Through the United Way, various humanitarian canning projects have been undertaken using a combination of LDS and non-member volunteer labor, similar to what is being done in other areas.

"There is a high level of excitement in these new projects," said Kelsey Ruse, Lindon cannery manager. "Many of the people working on the lines

during humanitarian canning projectsT are recipients of the food through the United Way agencies."

As those receiving food are able to work for what they receive, they experience the satisfaction and dignity of maintaining feelings of self-reliance, according to those involved with such projects. And others who aren't recipients of food nevertheless find great joy in serving on behalf of those less fortunate.


During a visit to Los Angeles following the 1992 riots, Elder Robert D. Hales of the Council of the Twelve, then serving as Presiding Bishop, invited ministers to bring their congregations to the cannery to help them with emergency food needs. The offer was well-received and has led to a variety of continuing humanitarian projects.

According to Pres. Howard B. Anderson of the Los Angeles California Stake, agent stake for the cannery, stakes in the Los Angeles area have been encouraged to team up with a local food bank, church or civic group for participation in humanitarian projects.
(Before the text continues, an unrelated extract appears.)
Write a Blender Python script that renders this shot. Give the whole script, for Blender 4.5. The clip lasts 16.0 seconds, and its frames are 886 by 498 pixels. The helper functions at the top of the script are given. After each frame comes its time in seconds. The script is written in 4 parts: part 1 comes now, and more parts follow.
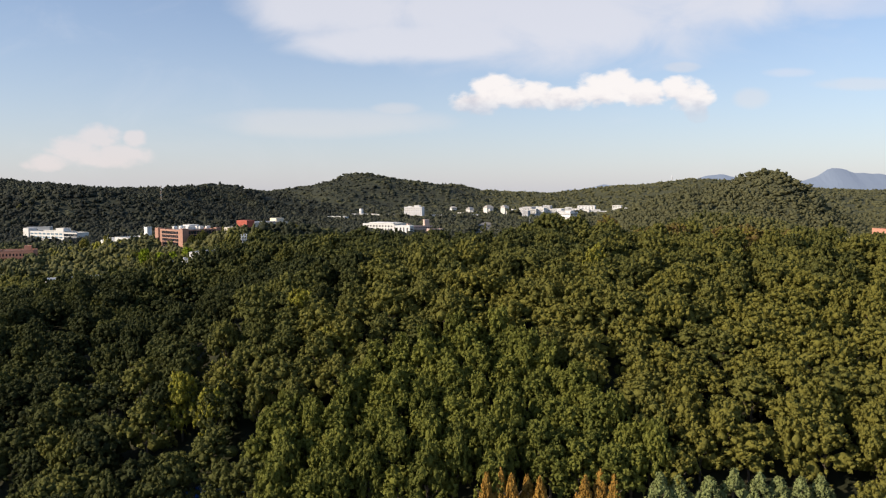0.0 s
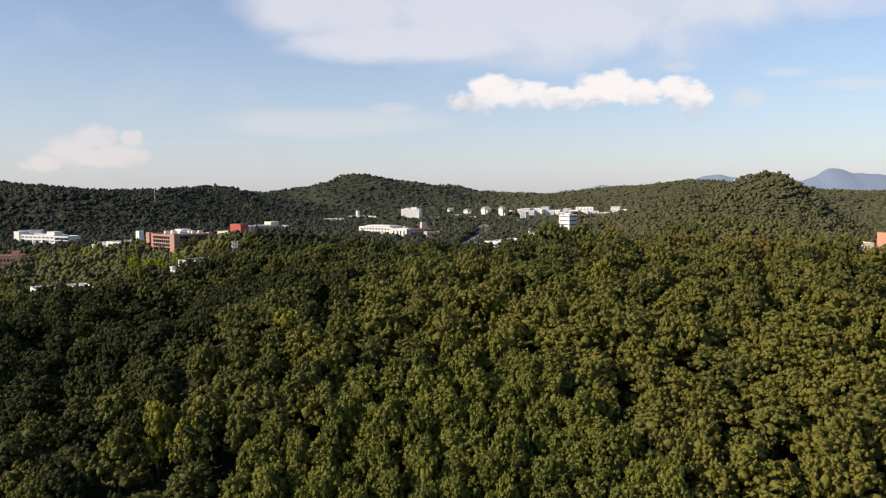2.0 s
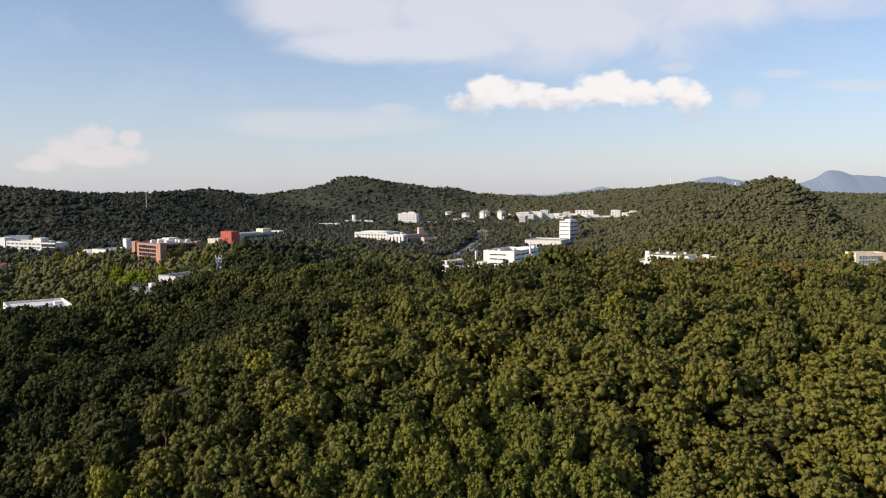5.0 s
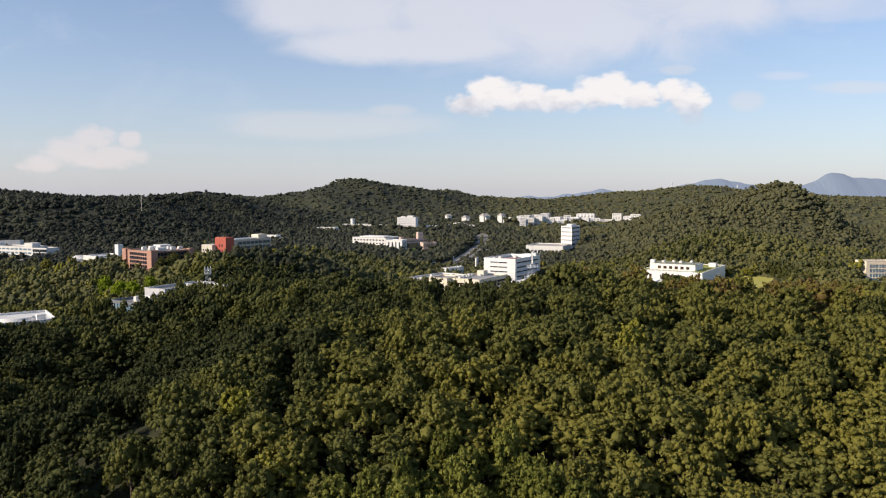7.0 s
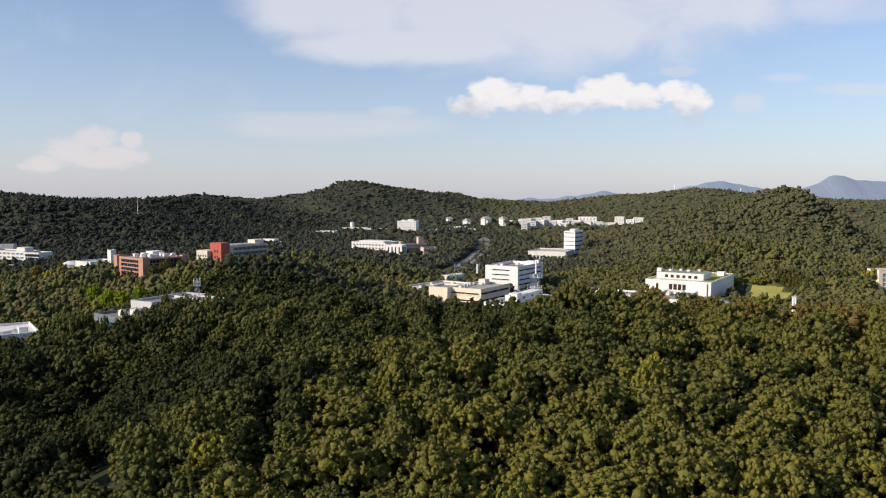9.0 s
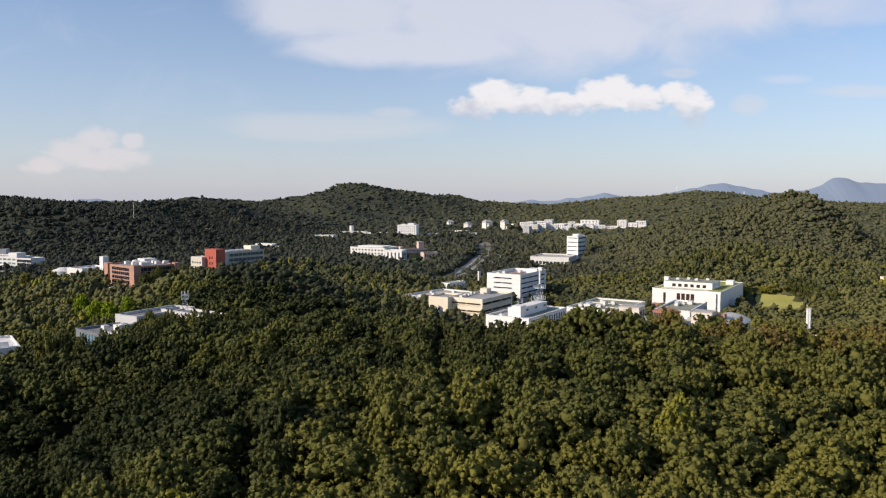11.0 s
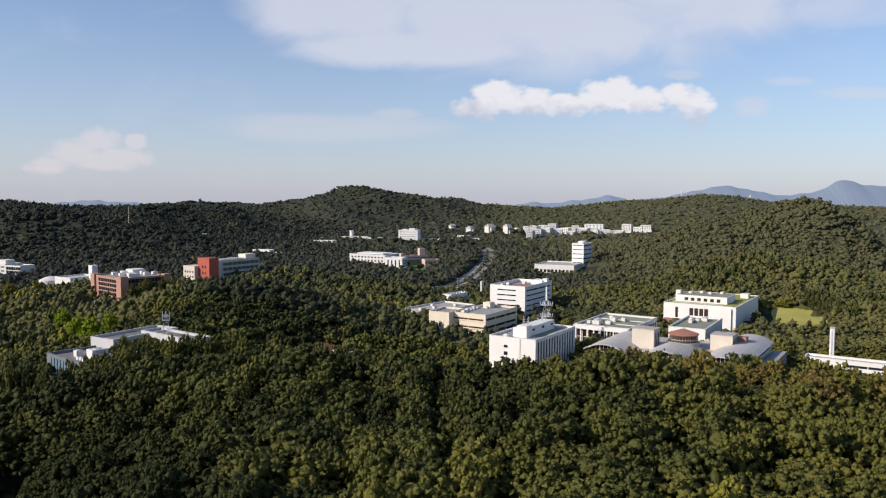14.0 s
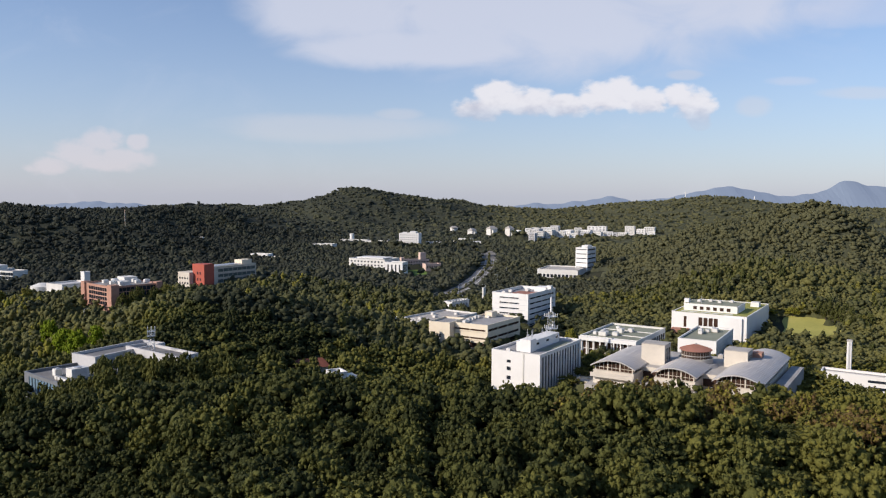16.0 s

Each stake invites a group to form a partnership, and they work shoulder to shoulder on various canning projects, with the partner from the community receiving goods for their needs based on the time they donate.

"This helps us reach out into the community, show we are here to help and teach correct welfare principles," explained Pres. Anderson. "We feel the effort is building as we help people understand what the principles are. To those who understand it, the results have been wonderful."